Required task: Leave out all pictures. Return exactly the lines from the top of the material through the line containing "0.36, 57, (), 0.7)".

Material provided:
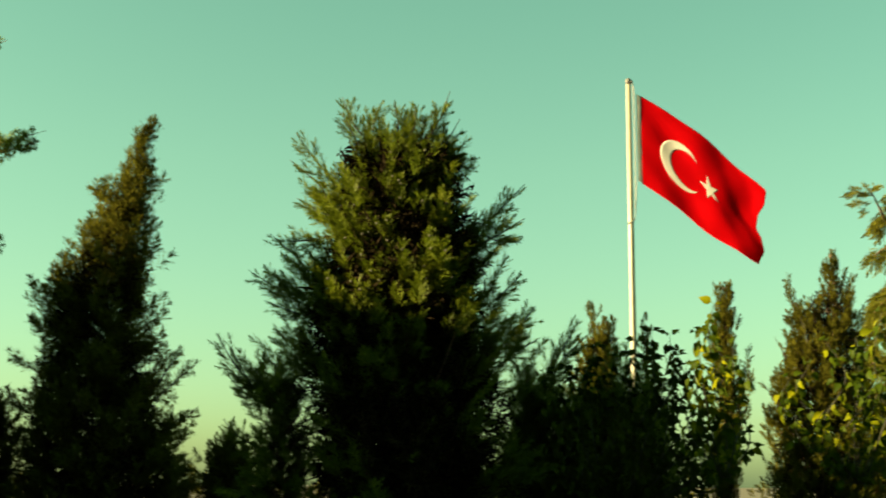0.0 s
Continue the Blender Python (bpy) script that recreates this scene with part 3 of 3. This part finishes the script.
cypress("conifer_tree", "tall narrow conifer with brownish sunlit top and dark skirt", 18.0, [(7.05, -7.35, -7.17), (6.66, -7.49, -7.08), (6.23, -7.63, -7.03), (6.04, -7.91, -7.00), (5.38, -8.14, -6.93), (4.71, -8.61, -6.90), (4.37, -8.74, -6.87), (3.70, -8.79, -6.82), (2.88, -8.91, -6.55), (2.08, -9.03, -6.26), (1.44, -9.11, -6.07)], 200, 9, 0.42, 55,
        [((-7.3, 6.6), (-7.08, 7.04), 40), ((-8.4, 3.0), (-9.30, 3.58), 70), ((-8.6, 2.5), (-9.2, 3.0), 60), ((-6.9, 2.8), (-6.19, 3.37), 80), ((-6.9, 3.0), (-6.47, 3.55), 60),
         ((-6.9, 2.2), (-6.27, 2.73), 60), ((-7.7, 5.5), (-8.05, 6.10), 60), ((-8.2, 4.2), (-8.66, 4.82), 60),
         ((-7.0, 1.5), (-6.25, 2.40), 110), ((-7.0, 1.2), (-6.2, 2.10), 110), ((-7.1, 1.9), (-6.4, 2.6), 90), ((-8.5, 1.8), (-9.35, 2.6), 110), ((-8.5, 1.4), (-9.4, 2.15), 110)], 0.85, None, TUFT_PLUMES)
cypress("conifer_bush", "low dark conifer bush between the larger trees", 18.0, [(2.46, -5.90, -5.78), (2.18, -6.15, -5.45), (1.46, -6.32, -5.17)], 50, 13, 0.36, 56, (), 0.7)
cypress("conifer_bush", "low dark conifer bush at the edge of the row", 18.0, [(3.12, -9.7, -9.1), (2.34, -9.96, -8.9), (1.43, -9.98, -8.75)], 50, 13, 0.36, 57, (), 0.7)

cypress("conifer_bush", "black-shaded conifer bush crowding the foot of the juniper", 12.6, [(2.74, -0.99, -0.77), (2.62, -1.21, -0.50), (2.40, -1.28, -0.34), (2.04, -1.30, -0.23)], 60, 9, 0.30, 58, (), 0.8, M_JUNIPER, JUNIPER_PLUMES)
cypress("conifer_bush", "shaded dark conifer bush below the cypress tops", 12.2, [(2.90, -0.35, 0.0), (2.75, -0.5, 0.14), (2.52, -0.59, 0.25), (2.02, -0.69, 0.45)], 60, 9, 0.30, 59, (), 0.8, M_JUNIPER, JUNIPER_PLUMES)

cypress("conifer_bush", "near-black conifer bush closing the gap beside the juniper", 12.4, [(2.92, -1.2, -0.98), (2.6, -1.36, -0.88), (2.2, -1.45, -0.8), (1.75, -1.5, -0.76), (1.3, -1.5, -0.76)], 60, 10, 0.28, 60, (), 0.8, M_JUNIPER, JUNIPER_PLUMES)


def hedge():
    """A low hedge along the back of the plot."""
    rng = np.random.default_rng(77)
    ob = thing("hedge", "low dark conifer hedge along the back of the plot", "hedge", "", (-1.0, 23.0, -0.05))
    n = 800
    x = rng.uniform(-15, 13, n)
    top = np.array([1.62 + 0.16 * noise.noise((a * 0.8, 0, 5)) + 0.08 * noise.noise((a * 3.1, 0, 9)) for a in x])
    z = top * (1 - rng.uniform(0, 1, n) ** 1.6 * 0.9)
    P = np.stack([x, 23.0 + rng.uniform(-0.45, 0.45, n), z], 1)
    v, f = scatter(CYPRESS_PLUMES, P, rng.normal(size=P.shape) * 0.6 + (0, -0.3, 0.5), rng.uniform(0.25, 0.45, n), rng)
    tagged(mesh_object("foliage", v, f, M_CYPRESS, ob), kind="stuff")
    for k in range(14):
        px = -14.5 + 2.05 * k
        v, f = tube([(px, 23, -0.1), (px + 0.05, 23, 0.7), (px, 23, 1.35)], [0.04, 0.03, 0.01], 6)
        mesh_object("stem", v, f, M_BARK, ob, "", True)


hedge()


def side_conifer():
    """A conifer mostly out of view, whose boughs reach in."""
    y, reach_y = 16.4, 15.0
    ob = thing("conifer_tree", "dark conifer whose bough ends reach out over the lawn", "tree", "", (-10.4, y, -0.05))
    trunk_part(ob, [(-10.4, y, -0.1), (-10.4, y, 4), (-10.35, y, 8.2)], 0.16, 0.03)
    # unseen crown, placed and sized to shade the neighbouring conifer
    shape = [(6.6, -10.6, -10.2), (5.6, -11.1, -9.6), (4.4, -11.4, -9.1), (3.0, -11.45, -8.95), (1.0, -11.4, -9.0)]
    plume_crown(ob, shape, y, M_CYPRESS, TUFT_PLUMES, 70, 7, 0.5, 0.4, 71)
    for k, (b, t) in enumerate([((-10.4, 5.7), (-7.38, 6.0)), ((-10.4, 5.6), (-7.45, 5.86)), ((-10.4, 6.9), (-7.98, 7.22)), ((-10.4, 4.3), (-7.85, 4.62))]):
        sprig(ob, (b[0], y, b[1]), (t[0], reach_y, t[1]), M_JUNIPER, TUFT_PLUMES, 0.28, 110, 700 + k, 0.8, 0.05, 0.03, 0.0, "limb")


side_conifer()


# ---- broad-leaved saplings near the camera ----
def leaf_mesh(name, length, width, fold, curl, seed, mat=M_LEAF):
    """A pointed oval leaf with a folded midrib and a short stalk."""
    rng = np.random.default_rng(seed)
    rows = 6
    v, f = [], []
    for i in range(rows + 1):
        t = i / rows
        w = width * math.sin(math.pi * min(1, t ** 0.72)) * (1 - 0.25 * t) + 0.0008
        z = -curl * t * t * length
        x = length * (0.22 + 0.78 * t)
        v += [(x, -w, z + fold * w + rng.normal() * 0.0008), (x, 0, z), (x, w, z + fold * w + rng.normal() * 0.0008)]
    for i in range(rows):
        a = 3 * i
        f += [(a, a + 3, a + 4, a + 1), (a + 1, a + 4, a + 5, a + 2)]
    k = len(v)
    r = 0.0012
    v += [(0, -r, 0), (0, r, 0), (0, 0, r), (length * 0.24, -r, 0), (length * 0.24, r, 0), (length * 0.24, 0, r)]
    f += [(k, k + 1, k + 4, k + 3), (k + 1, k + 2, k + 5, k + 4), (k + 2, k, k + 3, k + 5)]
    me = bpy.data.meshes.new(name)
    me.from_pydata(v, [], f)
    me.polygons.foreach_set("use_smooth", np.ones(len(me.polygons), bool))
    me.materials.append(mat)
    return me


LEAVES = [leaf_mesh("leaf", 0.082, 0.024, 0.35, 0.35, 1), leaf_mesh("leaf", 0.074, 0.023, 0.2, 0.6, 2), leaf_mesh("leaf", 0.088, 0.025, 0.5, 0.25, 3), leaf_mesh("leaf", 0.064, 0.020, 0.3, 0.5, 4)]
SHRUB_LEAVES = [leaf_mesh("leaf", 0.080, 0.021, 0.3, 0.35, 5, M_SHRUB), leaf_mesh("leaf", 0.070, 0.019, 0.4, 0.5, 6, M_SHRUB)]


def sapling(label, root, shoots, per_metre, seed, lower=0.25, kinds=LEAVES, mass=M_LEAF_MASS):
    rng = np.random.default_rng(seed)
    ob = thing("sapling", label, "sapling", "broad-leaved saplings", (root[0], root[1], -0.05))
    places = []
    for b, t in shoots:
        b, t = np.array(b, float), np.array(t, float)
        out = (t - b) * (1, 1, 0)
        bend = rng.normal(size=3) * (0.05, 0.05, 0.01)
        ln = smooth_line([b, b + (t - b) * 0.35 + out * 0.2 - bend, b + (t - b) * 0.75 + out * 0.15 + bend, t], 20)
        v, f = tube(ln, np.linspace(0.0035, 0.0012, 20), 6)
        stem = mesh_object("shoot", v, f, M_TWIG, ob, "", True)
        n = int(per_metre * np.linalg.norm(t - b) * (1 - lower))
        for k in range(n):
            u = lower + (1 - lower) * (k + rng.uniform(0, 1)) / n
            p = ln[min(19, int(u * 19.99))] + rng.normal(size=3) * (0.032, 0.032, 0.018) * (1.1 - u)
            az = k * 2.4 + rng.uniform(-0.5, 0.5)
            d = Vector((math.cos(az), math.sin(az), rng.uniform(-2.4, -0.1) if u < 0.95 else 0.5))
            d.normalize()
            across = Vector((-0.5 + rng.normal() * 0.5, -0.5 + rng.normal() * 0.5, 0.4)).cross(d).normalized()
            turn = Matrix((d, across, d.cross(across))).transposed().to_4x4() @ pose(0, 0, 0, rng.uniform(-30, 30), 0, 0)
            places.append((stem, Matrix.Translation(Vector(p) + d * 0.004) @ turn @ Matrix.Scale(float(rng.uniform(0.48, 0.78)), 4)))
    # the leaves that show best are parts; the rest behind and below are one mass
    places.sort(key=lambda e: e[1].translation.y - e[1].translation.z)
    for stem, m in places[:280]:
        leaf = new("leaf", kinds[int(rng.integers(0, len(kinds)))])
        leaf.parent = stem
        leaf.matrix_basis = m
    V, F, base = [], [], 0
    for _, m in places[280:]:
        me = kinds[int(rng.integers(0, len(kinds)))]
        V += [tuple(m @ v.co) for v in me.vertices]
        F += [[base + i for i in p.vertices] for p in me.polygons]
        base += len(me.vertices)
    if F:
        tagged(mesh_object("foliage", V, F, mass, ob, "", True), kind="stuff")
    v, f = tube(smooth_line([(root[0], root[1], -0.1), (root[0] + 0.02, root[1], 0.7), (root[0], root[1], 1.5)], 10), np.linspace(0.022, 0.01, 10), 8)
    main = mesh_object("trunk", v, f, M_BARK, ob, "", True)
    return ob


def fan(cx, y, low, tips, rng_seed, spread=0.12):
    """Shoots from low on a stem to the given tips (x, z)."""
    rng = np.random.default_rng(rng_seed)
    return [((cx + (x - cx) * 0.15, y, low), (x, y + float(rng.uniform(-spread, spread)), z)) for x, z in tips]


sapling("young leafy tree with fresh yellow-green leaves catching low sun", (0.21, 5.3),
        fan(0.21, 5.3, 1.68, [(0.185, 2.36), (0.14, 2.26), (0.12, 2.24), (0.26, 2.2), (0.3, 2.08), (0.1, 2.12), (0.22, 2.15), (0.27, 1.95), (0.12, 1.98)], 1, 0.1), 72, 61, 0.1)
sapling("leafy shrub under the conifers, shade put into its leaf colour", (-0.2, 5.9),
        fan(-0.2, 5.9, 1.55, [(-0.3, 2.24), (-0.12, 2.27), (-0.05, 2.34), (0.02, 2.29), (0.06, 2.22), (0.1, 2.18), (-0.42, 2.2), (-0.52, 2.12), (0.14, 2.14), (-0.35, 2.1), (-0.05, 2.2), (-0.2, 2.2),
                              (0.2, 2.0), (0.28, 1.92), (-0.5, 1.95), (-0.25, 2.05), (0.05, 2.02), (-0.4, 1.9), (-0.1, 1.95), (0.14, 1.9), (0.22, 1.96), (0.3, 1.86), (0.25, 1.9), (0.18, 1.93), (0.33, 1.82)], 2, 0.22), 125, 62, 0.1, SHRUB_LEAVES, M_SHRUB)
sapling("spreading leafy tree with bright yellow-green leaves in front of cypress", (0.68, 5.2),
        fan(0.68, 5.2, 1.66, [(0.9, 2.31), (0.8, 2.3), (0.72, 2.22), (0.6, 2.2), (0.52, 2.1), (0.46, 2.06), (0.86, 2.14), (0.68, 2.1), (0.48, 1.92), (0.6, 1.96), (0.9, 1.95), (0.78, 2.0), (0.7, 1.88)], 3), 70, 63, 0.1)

Correct output:
0.0 s
Continue the Blender Python (bpy) script that recreates this scene with part 3 of 3. This part finishes the script.
cypress("conifer_tree", "tall narrow conifer with brownish sunlit top and dark skirt", 18.0, [(7.05, -7.35, -7.17), (6.66, -7.49, -7.08), (6.23, -7.63, -7.03), (6.04, -7.91, -7.00), (5.38, -8.14, -6.93), (4.71, -8.61, -6.90), (4.37, -8.74, -6.87), (3.70, -8.79, -6.82), (2.88, -8.91, -6.55), (2.08, -9.03, -6.26), (1.44, -9.11, -6.07)], 200, 9, 0.42, 55,
        [((-7.3, 6.6), (-7.08, 7.04), 40), ((-8.4, 3.0), (-9.30, 3.58), 70), ((-8.6, 2.5), (-9.2, 3.0), 60), ((-6.9, 2.8), (-6.19, 3.37), 80), ((-6.9, 3.0), (-6.47, 3.55), 60),
         ((-6.9, 2.2), (-6.27, 2.73), 60), ((-7.7, 5.5), (-8.05, 6.10), 60), ((-8.2, 4.2), (-8.66, 4.82), 60),
         ((-7.0, 1.5), (-6.25, 2.40), 110), ((-7.0, 1.2), (-6.2, 2.10), 110), ((-7.1, 1.9), (-6.4, 2.6), 90), ((-8.5, 1.8), (-9.35, 2.6), 110), ((-8.5, 1.4), (-9.4, 2.15), 110)], 0.85, None, TUFT_PLUMES)
cypress("conifer_bush", "low dark conifer bush between the larger trees", 18.0, [(2.46, -5.90, -5.78), (2.18, -6.15, -5.45), (1.46, -6.32, -5.17)], 50, 13, 0.36, 56, (), 0.7)
cypress("conifer_bush", "low dark conifer bush at the edge of the row", 18.0, [(3.12, -9.7, -9.1), (2.34, -9.96, -8.9), (1.43, -9.98, -8.75)], 50, 13, 0.36, 57, (), 0.7)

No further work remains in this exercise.